** Begin Collected material **

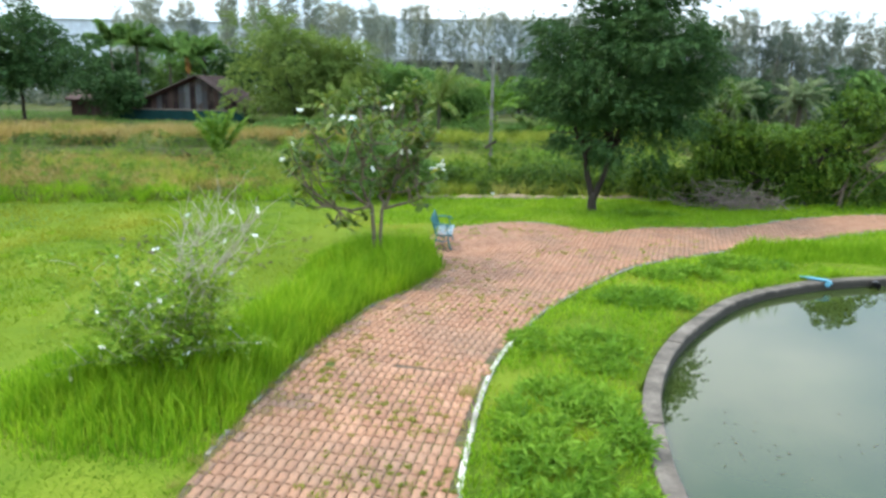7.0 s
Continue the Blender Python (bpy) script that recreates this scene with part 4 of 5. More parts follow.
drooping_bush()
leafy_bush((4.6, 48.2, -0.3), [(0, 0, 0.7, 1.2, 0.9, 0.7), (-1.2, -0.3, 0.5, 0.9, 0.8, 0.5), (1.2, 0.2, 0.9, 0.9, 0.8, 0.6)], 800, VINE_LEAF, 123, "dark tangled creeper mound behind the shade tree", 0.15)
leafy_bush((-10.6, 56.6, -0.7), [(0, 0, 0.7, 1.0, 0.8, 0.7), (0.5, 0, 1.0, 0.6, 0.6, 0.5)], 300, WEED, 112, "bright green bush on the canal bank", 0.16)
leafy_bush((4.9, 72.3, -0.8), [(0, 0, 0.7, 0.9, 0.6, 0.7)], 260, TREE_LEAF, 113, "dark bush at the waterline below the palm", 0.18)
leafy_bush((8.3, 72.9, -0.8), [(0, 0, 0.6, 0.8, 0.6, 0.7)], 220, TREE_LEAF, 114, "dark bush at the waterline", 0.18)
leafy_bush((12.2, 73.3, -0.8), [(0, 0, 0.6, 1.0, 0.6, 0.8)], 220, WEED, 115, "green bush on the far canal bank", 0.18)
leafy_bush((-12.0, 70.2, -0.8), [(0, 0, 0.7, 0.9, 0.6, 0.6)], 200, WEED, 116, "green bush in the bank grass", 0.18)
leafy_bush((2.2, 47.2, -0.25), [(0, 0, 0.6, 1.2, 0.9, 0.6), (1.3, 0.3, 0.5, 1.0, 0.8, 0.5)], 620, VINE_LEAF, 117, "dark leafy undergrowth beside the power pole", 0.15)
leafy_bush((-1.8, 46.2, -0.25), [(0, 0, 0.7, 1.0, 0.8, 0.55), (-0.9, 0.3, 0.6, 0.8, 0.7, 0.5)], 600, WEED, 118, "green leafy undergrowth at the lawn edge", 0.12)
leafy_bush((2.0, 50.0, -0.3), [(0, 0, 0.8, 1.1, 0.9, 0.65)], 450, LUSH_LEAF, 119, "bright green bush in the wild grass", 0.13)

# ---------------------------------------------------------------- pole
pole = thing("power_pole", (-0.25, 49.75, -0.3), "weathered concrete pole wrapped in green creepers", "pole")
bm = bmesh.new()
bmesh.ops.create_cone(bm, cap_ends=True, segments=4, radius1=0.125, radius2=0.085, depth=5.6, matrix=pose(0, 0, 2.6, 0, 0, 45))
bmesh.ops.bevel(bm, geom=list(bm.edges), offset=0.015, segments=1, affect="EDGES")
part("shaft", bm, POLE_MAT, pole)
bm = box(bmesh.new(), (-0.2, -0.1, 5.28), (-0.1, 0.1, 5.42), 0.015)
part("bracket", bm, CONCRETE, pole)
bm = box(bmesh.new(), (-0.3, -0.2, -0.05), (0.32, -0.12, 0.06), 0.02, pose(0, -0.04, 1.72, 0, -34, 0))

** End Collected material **

### Exercise objective
Do not copy the pictures, but repeat every line exactly.

### Solved problem
7.0 s
Continue the Blender Python (bpy) script that recreates this scene with part 4 of 5. More parts follow.
drooping_bush()
leafy_bush((4.6, 48.2, -0.3), [(0, 0, 0.7, 1.2, 0.9, 0.7), (-1.2, -0.3, 0.5, 0.9, 0.8, 0.5), (1.2, 0.2, 0.9, 0.9, 0.8, 0.6)], 800, VINE_LEAF, 123, "dark tangled creeper mound behind the shade tree", 0.15)
leafy_bush((-10.6, 56.6, -0.7), [(0, 0, 0.7, 1.0, 0.8, 0.7), (0.5, 0, 1.0, 0.6, 0.6, 0.5)], 300, WEED, 112, "bright green bush on the canal bank", 0.16)
leafy_bush((4.9, 72.3, -0.8), [(0, 0, 0.7, 0.9, 0.6, 0.7)], 260, TREE_LEAF, 113, "dark bush at the waterline below the palm", 0.18)
leafy_bush((8.3, 72.9, -0.8), [(0, 0, 0.6, 0.8, 0.6, 0.7)], 220, TREE_LEAF, 114, "dark bush at the waterline", 0.18)
leafy_bush((12.2, 73.3, -0.8), [(0, 0, 0.6, 1.0, 0.6, 0.8)], 220, WEED, 115, "green bush on the far canal bank", 0.18)
leafy_bush((-12.0, 70.2, -0.8), [(0, 0, 0.7, 0.9, 0.6, 0.6)], 200, WEED, 116, "green bush in the bank grass", 0.18)
leafy_bush((2.2, 47.2, -0.25), [(0, 0, 0.6, 1.2, 0.9, 0.6), (1.3, 0.3, 0.5, 1.0, 0.8, 0.5)], 620, VINE_LEAF, 117, "dark leafy undergrowth beside the power pole", 0.15)
leafy_bush((-1.8, 46.2, -0.25), [(0, 0, 0.7, 1.0, 0.8, 0.55), (-0.9, 0.3, 0.6, 0.8, 0.7, 0.5)], 600, WEED, 118, "green leafy undergrowth at the lawn edge", 0.12)
leafy_bush((2.0, 50.0, -0.3), [(0, 0, 0.8, 1.1, 0.9, 0.65)], 450, LUSH_LEAF, 119, "bright green bush in the wild grass", 0.13)

# ---------------------------------------------------------------- pole
pole = thing("power_pole", (-0.25, 49.75, -0.3), "weathered concrete pole wrapped in green creepers", "pole")
bm = bmesh.new()
bmesh.ops.create_cone(bm, cap_ends=True, segments=4, radius1=0.125, radius2=0.085, depth=5.6, matrix=pose(0, 0, 2.6, 0, 0, 45))
bmesh.ops.bevel(bm, geom=list(bm.edges), offset=0.015, segments=1, affect="EDGES")
part("shaft", bm, POLE_MAT, pole)
bm = box(bmesh.new(), (-0.2, -0.1, 5.28), (-0.1, 0.1, 5.42), 0.015)
part("bracket", bm, CONCRETE, pole)
bm = box(bmesh.new(), (-0.3, -0.2, -0.05), (0.32, -0.12, 0.06), 0.02, pose(0, -0.04, 1.72, 0, -34, 0))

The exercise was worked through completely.